Cruden turnover plummets after pivot away from contracting


Scottish housebuilder Cruden has reported a sharp fall in revenue after deciding to reduce its contracting work.

At the end of 2023 the Edinburgh-based group said it would move away from construction contracts after being burned by “unsustainable risk transfer”. The firm said it would instead focus on building its own homes and operating in partnership models. 

Now the group’s latest accounts show that is has returned to profit, making £917,00 before tax in the year to 31 March 2024 – an improvement on the £12m loss in its preceding financial year. Cruden would have made £2.6m profit if not for “exceptional restructuring costs”, it said. 

However, turnover dropped by a third, from £198.3m to £132.6m. The firm also admitted that more than half of its most recent turnover – £88m – was formed of “competitive tender construction” projects that it is discontinuing. 

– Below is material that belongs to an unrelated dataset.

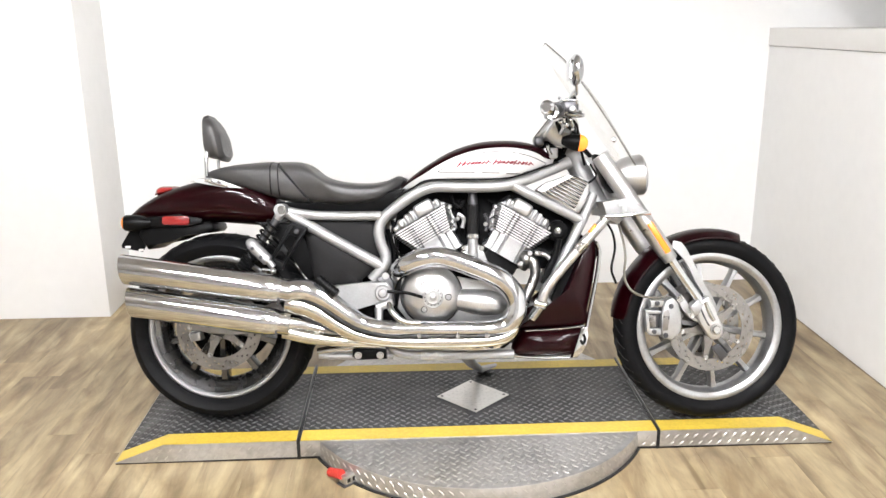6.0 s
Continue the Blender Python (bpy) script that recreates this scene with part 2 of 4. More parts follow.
def disc(z0, z1, r, cx, cy, segs=160, bevel=0.0):
    bm = bmesh.new()
    bmesh.ops.create_cone(bm, cap_ends=True, segments=segs, radius1=r, radius2=r, depth=z1 - z0,
                          matrix=Matrix.Translation((cx, cy, (z0 + z1) / 2)))
    if bevel:
        es = [e for e in bm.edges if abs(e.verts[0].co.z - z1) < 1e-5 and abs(e.verts[1].co.z - z1) < 1e-5]
        bmesh.ops.bevel(bm, geom=es, offset=bevel, segments=2, profile=0.5, affect="EDGES")
    return bm


def top_strip(xs, y0, y1, lift_by, thick=0.0012):
    """A thin sheet that follows the deck and the end ramps between the given x stations."""
    def zz(x):
        a = abs(x)
        return H if a <= RX0 else H + (0.008 - H) * (a - RX0) / (RX1 - RX0)
    pts = [(x, zz(x) + lift_by) for x in xs]
    return prism(pts + [(x, z - thick) for x, z in reversed(pts)], y0, y1)


part("centre_deck", box((-GX + 0.006, PY0, 0.010), (GX - 0.006, PY1, H - 0.001), 0.002), M_PLATE, lift, "bare tread plate centre section")
for s in (-1, 1):
    outline = [(s * (GX + 0.006), 0.010), (s * (GX + 0.006), H - 0.001), (s * RX0, H - 0.001), (s * RX1, 0.007), (s * RX1, 0.0055)]
    ramp = part("end_ramp", prism(outline, PY0, PY1), M_PLATE, lift, "tread plate end section sloping down to the floor")
    xs = [s * (GX + 0.007), s * RX0, s * (RX1 - 0.003)]
    part("black_deck", top_strip(xs, PY0 + 0.072, PY1 - 0.068, 0.0006), M_BLACKTREAD, ramp, "black coated tread")
    part("yellow_stripe", top_strip(xs, PY0 + 0.001, PY0 + 0.072, 0.0012), M_YELLOW, ramp, "worn yellow edge stripe")
    part("yellow_stripe", top_strip(xs, PY1 - 0.068, PY1 - 0.001, 0.0012), M_YELLOW, ramp, "worn yellow edge stripe")
xs = [-GX + 0.008, GX - 0.008]
centre = part("centre_top", top_strip(xs, PY0 + 0.072, PY1 - 0.068, 0.0006), M_BLACKTREAD, lift, "black coated tread")
part("yellow_stripe", top_strip(xs, PY0 + 0.001, PY0 + 0.072, 0.0012), M_YELLOW, lift, "worn yellow edge stripe")
part("yellow_stripe", top_strip(xs, PY1 - 0.068, PY1 - 0.001, 0.0012), M_YELLOW, lift, "worn yellow edge stripe")
bm = bmesh.new()
k = [bm.verts.new((x, y, H + z)) for z in (0.0004, 0.003) for x, y in ((-0.135, PC), (0, PC - 0.135), (0.135, PC), (0, PC + 0.135))]
bm.faces.new(k[:4]), bm.faces.new(k[4:])
for i in range(4):
    bm.faces.new((k[i], k[(i + 1) % 4], k[4 + (i + 1) % 4], k[4 + i]))
part("diamond_plate", bm, M_BRUSHED, lift, "bare metal diamond cover plate", smooth=0)
for px, py in ((-0.115, PC), (0.115, PC), (0, PC - 0.115), (0, PC + 0.115)):
    part("screw", disc(H + 0.003, H + 0.0045, 0.005, px, py, 12), M_DARKMETAL, lift)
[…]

Cruden’s average number of employees during its latest financial year fell from 507 to 344, with its total wage bill falling from £28.8m to £20.9m. Its highest-paid director saw a small drop in their total renumeration, from £322,000 to £313,000. 

In a strategic report accompanying the results, Cruden group secretary Paula Dimond defended the company’s pivot away from construction contracting, suggesting that it was now better placed to remain profitable. 

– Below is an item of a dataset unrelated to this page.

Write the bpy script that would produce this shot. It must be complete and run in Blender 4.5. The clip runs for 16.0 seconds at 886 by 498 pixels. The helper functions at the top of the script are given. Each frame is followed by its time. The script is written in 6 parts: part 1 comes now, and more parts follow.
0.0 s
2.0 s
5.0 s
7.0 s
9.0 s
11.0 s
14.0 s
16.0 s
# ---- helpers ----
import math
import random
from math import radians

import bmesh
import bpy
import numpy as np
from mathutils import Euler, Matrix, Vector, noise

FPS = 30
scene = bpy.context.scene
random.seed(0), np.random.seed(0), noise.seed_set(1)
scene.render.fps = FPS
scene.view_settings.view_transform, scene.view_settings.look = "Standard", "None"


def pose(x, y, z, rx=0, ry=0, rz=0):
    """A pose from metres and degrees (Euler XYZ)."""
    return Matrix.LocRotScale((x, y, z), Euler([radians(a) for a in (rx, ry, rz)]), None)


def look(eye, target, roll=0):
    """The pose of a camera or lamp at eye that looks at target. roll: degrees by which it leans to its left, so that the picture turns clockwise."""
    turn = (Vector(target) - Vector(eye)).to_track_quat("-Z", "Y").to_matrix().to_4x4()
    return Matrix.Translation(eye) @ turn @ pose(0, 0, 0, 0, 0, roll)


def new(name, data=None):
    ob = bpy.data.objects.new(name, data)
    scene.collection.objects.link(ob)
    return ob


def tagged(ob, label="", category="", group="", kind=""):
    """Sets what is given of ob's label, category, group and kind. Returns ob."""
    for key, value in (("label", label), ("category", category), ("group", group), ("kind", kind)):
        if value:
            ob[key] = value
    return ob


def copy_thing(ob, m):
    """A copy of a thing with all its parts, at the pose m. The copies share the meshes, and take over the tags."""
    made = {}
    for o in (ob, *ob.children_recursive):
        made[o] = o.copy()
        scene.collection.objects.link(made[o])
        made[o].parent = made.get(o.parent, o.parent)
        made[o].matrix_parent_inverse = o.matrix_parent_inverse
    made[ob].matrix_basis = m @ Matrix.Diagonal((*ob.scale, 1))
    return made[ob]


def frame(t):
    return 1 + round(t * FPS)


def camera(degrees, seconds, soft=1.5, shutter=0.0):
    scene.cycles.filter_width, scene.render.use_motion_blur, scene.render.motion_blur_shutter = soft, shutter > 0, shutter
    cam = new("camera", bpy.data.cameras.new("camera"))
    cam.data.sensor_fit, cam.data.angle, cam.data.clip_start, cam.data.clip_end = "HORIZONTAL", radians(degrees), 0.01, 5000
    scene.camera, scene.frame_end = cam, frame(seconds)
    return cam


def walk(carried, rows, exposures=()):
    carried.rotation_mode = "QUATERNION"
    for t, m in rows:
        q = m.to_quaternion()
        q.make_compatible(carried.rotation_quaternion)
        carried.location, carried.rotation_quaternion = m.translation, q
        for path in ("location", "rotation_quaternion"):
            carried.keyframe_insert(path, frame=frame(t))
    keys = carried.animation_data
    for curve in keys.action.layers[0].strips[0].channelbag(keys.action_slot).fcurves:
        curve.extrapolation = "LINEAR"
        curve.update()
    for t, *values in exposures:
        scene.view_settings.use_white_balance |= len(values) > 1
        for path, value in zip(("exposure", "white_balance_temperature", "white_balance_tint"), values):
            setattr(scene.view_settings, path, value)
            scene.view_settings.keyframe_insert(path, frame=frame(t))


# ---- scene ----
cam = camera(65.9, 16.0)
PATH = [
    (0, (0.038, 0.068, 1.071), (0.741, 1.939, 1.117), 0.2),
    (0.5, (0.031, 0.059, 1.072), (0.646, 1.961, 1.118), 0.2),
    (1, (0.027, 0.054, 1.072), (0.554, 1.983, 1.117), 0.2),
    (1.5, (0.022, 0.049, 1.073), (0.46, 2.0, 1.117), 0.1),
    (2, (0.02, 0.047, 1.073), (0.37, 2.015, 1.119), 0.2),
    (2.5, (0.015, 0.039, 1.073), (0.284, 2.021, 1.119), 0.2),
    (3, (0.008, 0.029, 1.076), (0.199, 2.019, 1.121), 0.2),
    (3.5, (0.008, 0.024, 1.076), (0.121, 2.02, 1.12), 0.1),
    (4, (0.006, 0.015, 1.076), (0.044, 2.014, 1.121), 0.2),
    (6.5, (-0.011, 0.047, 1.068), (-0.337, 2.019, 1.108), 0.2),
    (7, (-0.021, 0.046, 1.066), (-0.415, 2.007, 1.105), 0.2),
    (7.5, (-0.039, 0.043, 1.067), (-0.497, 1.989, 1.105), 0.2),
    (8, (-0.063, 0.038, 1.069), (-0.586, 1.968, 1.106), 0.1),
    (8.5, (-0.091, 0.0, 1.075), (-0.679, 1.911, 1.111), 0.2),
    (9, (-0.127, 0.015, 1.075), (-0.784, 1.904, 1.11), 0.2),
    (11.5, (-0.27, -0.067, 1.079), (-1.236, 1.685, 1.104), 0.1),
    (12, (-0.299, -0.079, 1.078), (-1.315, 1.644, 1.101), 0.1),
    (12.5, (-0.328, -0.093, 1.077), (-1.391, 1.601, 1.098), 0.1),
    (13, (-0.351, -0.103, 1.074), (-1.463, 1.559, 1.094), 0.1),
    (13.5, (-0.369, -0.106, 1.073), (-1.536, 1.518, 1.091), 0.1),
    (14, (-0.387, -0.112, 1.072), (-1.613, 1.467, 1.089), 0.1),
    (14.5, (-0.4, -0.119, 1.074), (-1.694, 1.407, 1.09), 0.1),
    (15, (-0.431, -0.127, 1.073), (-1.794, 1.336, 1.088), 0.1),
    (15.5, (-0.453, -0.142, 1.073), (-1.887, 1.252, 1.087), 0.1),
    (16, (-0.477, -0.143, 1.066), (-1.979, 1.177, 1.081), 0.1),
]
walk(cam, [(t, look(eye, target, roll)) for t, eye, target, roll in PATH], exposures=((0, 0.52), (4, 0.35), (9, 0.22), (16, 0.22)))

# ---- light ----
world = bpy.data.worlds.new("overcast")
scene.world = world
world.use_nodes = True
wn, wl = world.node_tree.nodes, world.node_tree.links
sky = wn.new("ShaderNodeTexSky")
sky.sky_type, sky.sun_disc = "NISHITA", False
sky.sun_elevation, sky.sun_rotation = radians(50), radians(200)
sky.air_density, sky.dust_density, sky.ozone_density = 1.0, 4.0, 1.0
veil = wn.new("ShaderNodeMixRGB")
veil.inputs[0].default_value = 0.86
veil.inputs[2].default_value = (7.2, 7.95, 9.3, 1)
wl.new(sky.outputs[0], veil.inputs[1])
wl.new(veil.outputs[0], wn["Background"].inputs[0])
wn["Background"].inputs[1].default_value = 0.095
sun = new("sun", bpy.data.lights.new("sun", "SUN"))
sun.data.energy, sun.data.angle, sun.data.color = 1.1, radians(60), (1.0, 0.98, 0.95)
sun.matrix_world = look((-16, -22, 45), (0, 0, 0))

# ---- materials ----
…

“This strategy rebalanced the risk transfer from employer to contractor whereby the construction tender marketplace was previously operating with an inequitable and unsustainable risk transfer to building contractors, especially on long-term contracts involving larger and/or more complex projects,” she said.  

“This strategic change on how the business interfaces with the market, now fully implemented, has significantly reduced the group’s reliance on competitively tendered projects within its construction business, resulting in reduced turnover […] but delivering better quality turnover.

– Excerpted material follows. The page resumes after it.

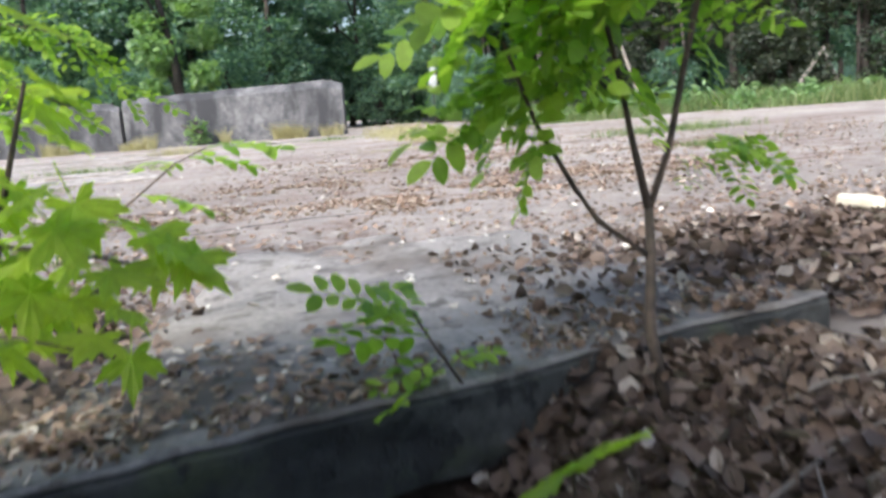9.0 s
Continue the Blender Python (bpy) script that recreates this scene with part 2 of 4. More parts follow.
M_EARTH = plain_material("dusty_leaf_mould", (0.12, 0.093, 0.072), (0.32, 0.26, 0.21), 24, 0.95, 0.03)
# lining of the wall's hole, darker than the wall's face
M_HOLLOW = plain_material("hollow_lining", (0.07, 0.058, 0.048), (0.2, 0.165, 0.135), 30)
M_MOULD = plain_material("dark_leaf_mould", (0.045, 0.033, 0.026), (0.15, 0.11, 0.085), 26, 0.95, 0.03)
M_CLAY = plain_material("brick_clay", (0.34, 0.16, 0.09), (0.48, 0.25, 0.14), 22)
M_TAN = plain_material("tan_brick_clay", (0.3, 0.19, 0.11), (0.46, 0.31, 0.19), 22)
M_STONE = plain_material("yellow_limestone", (0.36, 0.31, 0.17), (0.52, 0.45, 0.28), 16, 0.9, 0.012)
M_PALE = plain_material("pale_plastic", (0.52, 0.47, 0.35), (0.66, 0.6, 0.48), 14, 0.6)
M_RAG = plain_material("grey_cloth", (0.08, 0.095, 0.095), (0.2, 0.225, 0.225), 18, 0.95)
M_BARK = plain_material("sapling_bark", (0.05, 0.038, 0.03), (0.13, 0.095, 0.07), 60, 0.9)
M_TRUNK = plain_material("wood_bark", (0.022, 0.019, 0.017), (0.06, 0.05, 0.043), 10, 0.95)
M_DEADWOOD = plain_material("grey_dead_wood", (0.13, 0.115, 0.1), (0.22, 0.195, 0.17), 14, 0.9)
M_CRACK = plain_material("crack_shadow_dirt", (0.015, 0.013, 0.012), (0.04, 0.033, 0.03), 40)
M_SIGN = plain_material("white_sign_paint", (0.42, 0.43, 0.45), (0.55, 0.56, 0.58), 8, 0.5)
M_BARRIER = stone_material("old_barrier_concrete", (0.055, 0.056, 0.064), (0.18, 0.177, 0.185), stain=(0.03, 0.031, 0.036), streaks=0.7, stain_at=(0.42, 0.6), fine=9)
M_LITTER = leaf_material("dry_leaf", [(0, (0.18, 0.12, 0.095)), (0.25, (0.37, 0.285, 0.235)), (0.5, (0.49, 0.4, 0.345)), (0.75, (0.27, 0.185, 0.145)), (0.93, (0.42, 0.345, 0.29)), (1, (0.58, 0.52, 0.47))], thin=0.12, rough=0.75)
# browner than dry_leaf, and darkened further so that shade sits in the colour
M_BROWN_SHADED_LITTER = leaf_material("brown_shaded_leaf", [(0, (0.04, 0.027, 0.021)), (0.3, (0.1, 0.066, 0.05)), (0.55, (0.16, 0.115, 0.09)), (0.8, (0.07, 0.045, 0.034)), (0.94, (0.24, 0.195, 0.165)), (1, (0.4, 0.35, 0.31))], thin=0.1, rough=0.7)
M_YARD_LITTER = leaf_material("trodden_leaf", [(0, (0.13, 0.085, 0.062)), (0.5, (0.25, 0.17, 0.125)), (0.85, (0.33, 0.25, 0.2)), (1, (0.5, 0.45, 0.4))], thin=0.1, rough=0.8)
M_PALE_LITTER = leaf_material("bleached_leaf", [(0, (0.5, 0.46, 0.42)), (0.6, (0.66, 0.62, 0.58)), (1, (0.4, 0.33, 0.27))], thin=0.1, rough=0.8)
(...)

She added: “This approach to procuring new construction contracts has proven to be the right approach for the group and appropriate in current market conditions.” 

Dimond added that while the construction and housebuilding sectors have been buffeted by macroeconomic factors including inflation and interest rate rises, there remained an underlying demand for new housing, and August’s fall in interest rates could be the start of increased sales activity.